Small question about maxwell's equation curl of H

[Tom 4 billion tom]

The first page of this short pdf from MIT sums the starting point to formulate my question:
https://ocw.mit.edu/courses/physics/8-022-physics-ii-electricity-and-magnetism-fall-2006/lecture-notes/lecture29.pdf

We can see that
∇xH = J_free
and
∇xB =μ_o (J_free +∇xM)
∇xB =μ_o (J_free +J_B)

And now my question is, if K_B ≠ 0 , how I can't see its contribution to B in the last equation?
I have been solving problems in class and in them it appears a contribution to B , after using the curl theorem, like this
∫K_B·dl

Thanks for your time

 

[jtbell]

I assume that by $\vec K_B$ you mean the bound surface currents on a magnetized material.
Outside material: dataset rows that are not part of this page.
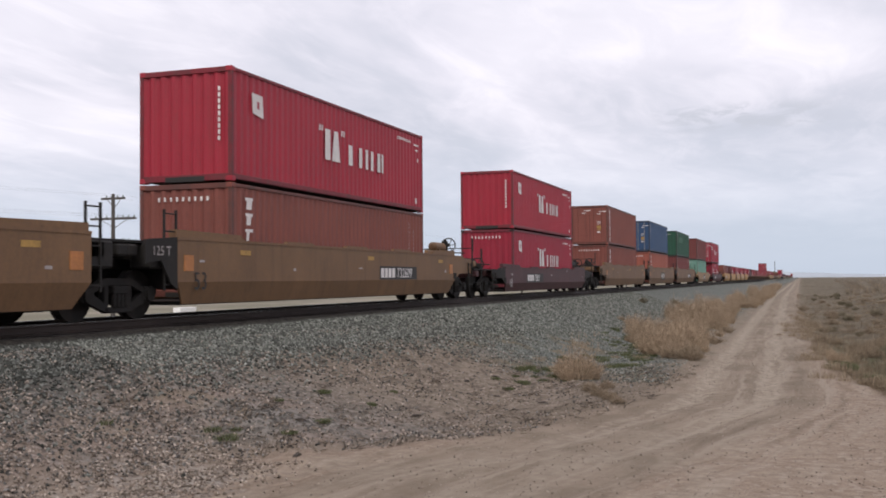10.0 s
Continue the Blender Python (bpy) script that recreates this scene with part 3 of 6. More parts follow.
def smooth_unit(paint, sh, zt, zb, hp, left, right, size="", code="", logo=False, mini=False, lw="tan"):
    """A well unit with plain folded side plates. sh: half the side's length; hp: half the pitch to the next unit; left, right: coupled ends."""
    u = thing("well_wagon", f"{lw} double-stack well wagon unit with smooth steel sides", "railway wagon", "well wagons of the train")
    m = CAR[paint]
    zf = zb + (zt - zb) * 0.34
    lo = sh - 0.35
    fold = [(-0.035, zt + 0.02, sh), (-0.035, zt - 0.035, sh), (-0.02, zt - 0.035, sh), (-0.02, zf, sh), (0.11, zb, lo), (0.15, zb, lo), (0.02, zf, sh), (0.02, zt - 0.035, sh), (0.10, zt - 0.035, sh), (0.10, zt + 0.02, sh)]
    k_ = len(fold)
    side = Geo().add([(-x_, y_, z_) for y_, z_, x_ in fold] + [(x_, y_, z_) for y_, z_, x_ in fold],
                     [tuple(range(k_))[::-1], tuple(range(k_, 2 * k_))] + [(a, (a + 1) % k_, k_ + (a + 1) % k_, k_ + a) for a in range(k_)])
    s1 = part("side_plate", side, m, u, at=(0, -1.48, 0))
    again(s1, (0, 1.48, 0), turn=math.pi)
    part("well_floor", Geo().box(-lo, lo, -1.32, 1.32, zb - 0.02, zb + 0.06), BLACK, u)
    for sx in (-1, 1):
        ends = Geo().box(sx * (sh - 0.02), sx * (sh - 0.16), -1.44, 1.44, zb + 0.3, zt - 0.10, 0.02)
        part("well_bulkhead", ends, BLACK if not mini else m, u)
    if not mini:
        for i, xx in enumerate((-0.62, -0.3, 0.02, 0.34, 0.66)):
            part("guide_flap", Geo().prism([(-0.75, 0), (0.75, 0), (0.66, 0.055), (-0.66, 0.055)], -0.05, 0.05), m, u, "raised container guide lip", at=(xx * sh * 1.25, -1.42, zt + 0.02))
    for sx, coupled in ((-1, left), (1, right)):
        xe = sx * (hp if not coupled else hp + 1.9)
        end_deck(u, sx * sh, xe, zt - 0.10, m if coupled else BLACK, posts=coupled and not mini)
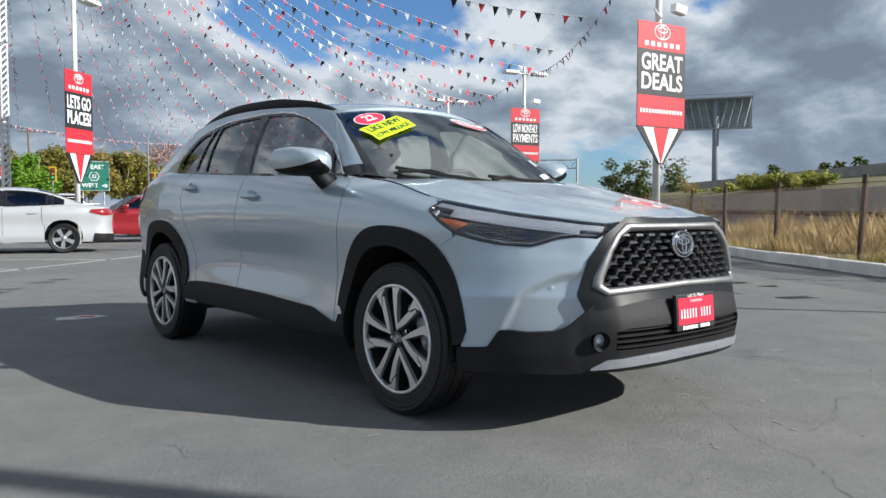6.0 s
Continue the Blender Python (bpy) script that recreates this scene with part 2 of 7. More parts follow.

These are a subset of the bound current density $\vec J_B$, namely the bound currents that lie on the surface of the material (idealized as an infinitesimally thin sheet) rather than being distributed through the volume of its interior.

Mathematically I think you might incorporate $\vec K_B$ into the last equation by multiplying it by a Dirac delta function that represents the surface, thereby converting it to a volume current density.

 

[Charles Link]

The evaluation of $\nabla \times \vec{M}$ includes surface currents, and, as by Stokes theorem, the discontinuity in $\vec{M}$ at the boundary results in a surface current per unit length $\vec{K}_m=\vec{M} \times \hat{n}$, that comes from $\nabla \times \vec{M}=\vec{J}_m$. $\\$ Basically, this derivation, (of $\nabla \times \vec{H}=\vec{J}_{free}$), starts with $\vec{B}=\mu_o (\vec{H}+\vec{M})$, and you take the curl of both sides. The derivation of the equation $\vec{B}=\mu_o (\vec{H}+\vec{M})$ can be somewhat lengthy, and the derivation is often omitted in many E&M textbooks. They like to use the analogous electrostatic equation $\vec{D}=\epsilon_o \vec{E} +\vec{P}$, to justify it.

 

[Tom 4 billion tom]

Thank's both, and sorry for replying late. I thing I understood the general idea of your replies but for the moment I am going to look up in the bibliography the said discontinuity at the boundary.

 

[Charles Link]

You will see a similar thing in electrostatics with $-\nabla \cdot \vec{P}=\rho_p$, and $\nabla \cdot {E}=\frac{\rho_{total}}{\epsilon_o}$, where $\rho_{total}=\rho_{free}+\rho_p$ The equation $\nabla \cdot \vec{D}=\rho_{free}$ is a result of using the definition $\vec{D}=\epsilon_o \vec{E}+\vec{P}$. Upon taking the divergence of both sides of the equation, the result $\nabla \cdot \vec{D}=\rho_{free}$ follows. There is a surface polarization charge density $\sigma_p=\vec{P} \cdot \hat{n}$, but this is all part of $-\nabla \cdot {P}=\rho_p$ by applying Gauss' law to the discontinuity in $\vec{P}$. $\\$ And it may also interest you that there is a "pole" model of magnetostatics, analogous to the electrostatic "pole" method, that works with magnetic "pole" density $\rho_m=-\nabla \cdot \vec{M}$, where the magnetic "poles" are sources of $\vec{H}$ using the inverse square law, and magnetic surface currents $\vec{K}_m$ are ignored. The "pole" method also uses the equation $\vec{B}=\mu_o (\vec{H}+\vec{M} )$. Very surprisingly, both methods get the exact same answer for the magnetic field $\vec{B}$. In this "pole" model, free currents in conductors are also considered to be sources of $\vec{H}$, with the $\vec{H}$ determined by a Biot-Savart type equation, but with $\vec{H}=\frac{\vec{B}}{\mu_o}$.